You may have seen Google’s new No CPATCHA reCAPTCHA system already – if not it looks like this:

It replaces the old CAPTCHA system that has long frustrated web users. CAPTCHAs are the deliberately hard to read blocks of text or numbers used by websites to try and ensure that you’re not a software robot. They are not designed to be a form of identity but can be considered a form a low-level security in that they are designed to prevent things like forum spam.

Many websites, including GOV.UK, have banned CAPTCHAs as they are a great example of prioritising business needs (e.g. reduce spam) over user needs (the site is easy to use). Amazon’s Mechanical Turk has been used to crowdsource correct responses to be fed into the bots CAPTCHAs were designed to prevent. Overall there is a widespread conclusion that it’s a piece of technology that has had its day.

Enter Google’s “No CAPTCHA reCAPTCHA” system. This uses undisclosed AI techniques to identify whether the user is a human and only reverts to the old CAPTCHA system, in their case house numbers from Google Streetview, if the level of surety isn’t high enough.

Understandably Google isn’t going to disclose what methods are used to assess the “humanness” of the user. People have theorised that it involves monitoring mouse movements, timing of actions, location of clicking and other similar human / computer interaction inputs. On top of this they will likely be using browser fingerprinting and, of course, whether you are logged into your google account.

This amounts to Google using two sets of analysis to decide on your human (or not) status. One based on who you are (identity) and the other on what you do. What I wonder is whether similar mechanisms can be used for identifying internet trolls.

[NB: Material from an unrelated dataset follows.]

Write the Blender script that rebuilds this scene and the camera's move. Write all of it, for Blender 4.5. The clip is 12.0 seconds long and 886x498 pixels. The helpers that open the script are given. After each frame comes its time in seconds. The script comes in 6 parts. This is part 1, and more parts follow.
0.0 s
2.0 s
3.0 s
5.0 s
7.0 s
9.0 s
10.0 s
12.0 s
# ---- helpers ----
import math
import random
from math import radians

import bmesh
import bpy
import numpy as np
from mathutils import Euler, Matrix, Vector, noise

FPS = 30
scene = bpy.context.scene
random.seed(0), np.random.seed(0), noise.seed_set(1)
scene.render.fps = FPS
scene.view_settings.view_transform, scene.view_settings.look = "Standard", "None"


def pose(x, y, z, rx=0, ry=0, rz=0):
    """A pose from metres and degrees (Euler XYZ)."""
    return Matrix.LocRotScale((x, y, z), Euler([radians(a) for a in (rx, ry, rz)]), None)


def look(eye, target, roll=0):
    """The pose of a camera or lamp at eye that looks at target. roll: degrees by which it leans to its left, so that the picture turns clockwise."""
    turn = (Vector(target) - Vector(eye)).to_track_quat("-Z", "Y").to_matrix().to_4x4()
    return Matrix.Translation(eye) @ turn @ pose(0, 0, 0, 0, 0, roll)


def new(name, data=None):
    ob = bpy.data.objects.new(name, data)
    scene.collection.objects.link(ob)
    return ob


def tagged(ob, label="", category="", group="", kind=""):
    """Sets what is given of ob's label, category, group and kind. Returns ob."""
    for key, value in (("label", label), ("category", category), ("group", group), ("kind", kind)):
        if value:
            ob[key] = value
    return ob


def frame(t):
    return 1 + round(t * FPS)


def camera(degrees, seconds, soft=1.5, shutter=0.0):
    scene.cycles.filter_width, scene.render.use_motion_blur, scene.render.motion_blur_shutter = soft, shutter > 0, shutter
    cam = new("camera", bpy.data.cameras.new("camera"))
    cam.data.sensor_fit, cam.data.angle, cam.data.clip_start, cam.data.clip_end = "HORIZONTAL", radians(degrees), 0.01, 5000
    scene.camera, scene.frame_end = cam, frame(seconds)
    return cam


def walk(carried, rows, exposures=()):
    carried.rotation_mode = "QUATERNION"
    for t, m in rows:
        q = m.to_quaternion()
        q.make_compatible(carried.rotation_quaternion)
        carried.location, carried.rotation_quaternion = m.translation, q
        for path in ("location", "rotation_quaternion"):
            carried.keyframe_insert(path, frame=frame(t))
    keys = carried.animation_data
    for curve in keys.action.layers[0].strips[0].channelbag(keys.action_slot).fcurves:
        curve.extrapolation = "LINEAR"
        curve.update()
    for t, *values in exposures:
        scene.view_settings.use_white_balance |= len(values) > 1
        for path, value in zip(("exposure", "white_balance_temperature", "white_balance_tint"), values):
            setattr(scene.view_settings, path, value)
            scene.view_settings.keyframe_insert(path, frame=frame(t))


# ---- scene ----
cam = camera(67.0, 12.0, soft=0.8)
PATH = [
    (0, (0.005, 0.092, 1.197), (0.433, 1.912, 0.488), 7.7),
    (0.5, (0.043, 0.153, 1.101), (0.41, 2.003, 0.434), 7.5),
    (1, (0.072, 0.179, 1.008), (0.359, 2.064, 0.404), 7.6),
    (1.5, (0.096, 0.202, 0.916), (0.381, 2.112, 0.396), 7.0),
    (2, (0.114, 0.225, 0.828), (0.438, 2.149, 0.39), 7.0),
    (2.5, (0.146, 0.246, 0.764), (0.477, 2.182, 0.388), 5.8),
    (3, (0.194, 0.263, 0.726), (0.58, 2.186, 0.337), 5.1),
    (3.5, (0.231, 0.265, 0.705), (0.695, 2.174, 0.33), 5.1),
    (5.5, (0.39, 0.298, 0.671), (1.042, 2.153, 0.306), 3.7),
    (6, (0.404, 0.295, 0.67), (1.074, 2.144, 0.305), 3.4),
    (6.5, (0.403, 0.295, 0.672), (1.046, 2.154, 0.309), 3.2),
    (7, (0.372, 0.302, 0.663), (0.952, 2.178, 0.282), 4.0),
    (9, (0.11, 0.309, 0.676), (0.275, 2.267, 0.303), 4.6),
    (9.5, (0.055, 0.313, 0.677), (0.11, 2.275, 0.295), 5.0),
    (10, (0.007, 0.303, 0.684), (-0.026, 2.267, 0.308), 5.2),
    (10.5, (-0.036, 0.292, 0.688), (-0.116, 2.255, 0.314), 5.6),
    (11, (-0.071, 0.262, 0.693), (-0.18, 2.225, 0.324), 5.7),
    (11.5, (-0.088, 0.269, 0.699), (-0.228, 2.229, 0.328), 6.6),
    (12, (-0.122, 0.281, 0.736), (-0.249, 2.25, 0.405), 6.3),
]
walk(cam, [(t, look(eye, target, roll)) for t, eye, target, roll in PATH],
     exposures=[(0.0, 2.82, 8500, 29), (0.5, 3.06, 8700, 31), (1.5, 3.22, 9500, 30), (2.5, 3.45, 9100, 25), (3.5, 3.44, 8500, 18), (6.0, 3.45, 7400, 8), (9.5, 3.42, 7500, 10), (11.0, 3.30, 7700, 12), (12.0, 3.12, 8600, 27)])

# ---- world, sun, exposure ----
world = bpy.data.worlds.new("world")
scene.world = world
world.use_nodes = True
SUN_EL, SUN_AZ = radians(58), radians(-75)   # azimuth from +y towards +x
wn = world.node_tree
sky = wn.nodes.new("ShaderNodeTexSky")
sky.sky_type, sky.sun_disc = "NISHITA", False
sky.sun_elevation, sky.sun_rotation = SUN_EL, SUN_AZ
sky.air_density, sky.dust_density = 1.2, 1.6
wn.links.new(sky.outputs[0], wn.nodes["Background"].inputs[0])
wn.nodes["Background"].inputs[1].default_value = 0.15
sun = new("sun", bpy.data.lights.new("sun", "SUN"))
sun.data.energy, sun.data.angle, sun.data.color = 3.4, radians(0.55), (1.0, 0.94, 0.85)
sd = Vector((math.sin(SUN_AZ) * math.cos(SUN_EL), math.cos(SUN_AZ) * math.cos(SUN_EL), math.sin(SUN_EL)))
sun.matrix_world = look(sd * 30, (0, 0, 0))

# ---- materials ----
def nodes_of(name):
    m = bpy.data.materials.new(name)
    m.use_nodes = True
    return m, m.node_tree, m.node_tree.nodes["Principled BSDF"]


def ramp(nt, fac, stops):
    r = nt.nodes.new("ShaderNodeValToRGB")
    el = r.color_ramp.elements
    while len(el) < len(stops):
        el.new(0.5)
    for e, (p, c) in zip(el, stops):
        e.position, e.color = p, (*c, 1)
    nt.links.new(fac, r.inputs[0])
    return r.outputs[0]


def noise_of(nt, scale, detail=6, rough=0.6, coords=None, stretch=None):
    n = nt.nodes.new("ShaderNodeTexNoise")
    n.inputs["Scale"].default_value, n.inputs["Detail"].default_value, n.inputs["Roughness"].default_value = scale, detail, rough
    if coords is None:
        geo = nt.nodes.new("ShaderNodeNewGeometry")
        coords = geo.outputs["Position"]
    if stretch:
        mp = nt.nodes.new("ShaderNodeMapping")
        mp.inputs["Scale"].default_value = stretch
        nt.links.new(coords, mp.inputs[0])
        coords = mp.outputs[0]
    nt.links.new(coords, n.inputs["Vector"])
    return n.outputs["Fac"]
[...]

Would it be great to be able to add an “I’m a nice person” button to a website that would use magic behind-the-scenes AI to decide whether you’re the kind of person that should be allowed to post in the forum? It could even be designed so that it gave an individual user a “niceness” rating that website owners could design their sites around (“you need to be this nice to enter here”).

Of course this idea is fraught with problems. The first obvious one is how the algorithm for “niceness” would be designed. It would need to remove biased / fallible human judgement as part of the assessment. It would have to be non-judgemental in terms of opinions that many people may not agree with but that are still very much open for reasonable debate. It would also need to be able to use advanced natural language processing to be able to understand quotations, sarcasm, irony, ad homonym attacks, bullying language, etc. That sounds extremely hard but is exactly the kind of thing Google, Apple and Microsoft are going to have to research in order to develop the next generation of intelligent personal agents. It’s exactly the kind of work that Deepmind or Watson should be very good at.

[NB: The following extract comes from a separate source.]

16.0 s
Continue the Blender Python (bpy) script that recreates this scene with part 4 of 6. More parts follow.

The second problem is how such a system would be able to cope with the negative aspects of categorisation and how people evolve over time. If a person is repeatedly judged as not being “nice” enough to mix with people in mainstream sites will they adopt that as a badge of honor and slink off to self-reinforcing areas of the internet like 4Chan and the Slymepit? I live in the hope that people can improve their level of discourse over time – would such a system be able to assess that improvement in some areas of the internet in order to open further sites to the person?

There are also issues with users that are just starting out. If there’s not a corpus of their previous work to analyse would the system banish them to uncontrolled areas until they’ve proved that they are sufficiently “nice”?

Finally, there are substantial difficulties related to anonymity. The service could be set up to allow it to read everything you post when you’re logged into any site but in order to do that it would need to categorically prove who you are and that usually means having a whole set of trusted identity relationships (think “connect Twitter to this site”). This is deeply problematic when the site is dedicated to people being able to discuss issues they don’t want traced back to them in their “real” lives.

One potential solution to this would be to force everyone who wants to post to a site to enter their comments and posts through the service. The user would still need an identity relationship with the “niceness” site but they could then choose to post identified or anonymous to the forum in question. This version could even potentially help people write better posts as a warning along the lines of “this posts is insufficiently nice to be posted on the site you have selected” could be a real eye-opener.

This is all a thought experiment but as natural language processing gets better things like this are going to start coming to the fore and we should be ready to discuss whether we think they’re a good idea.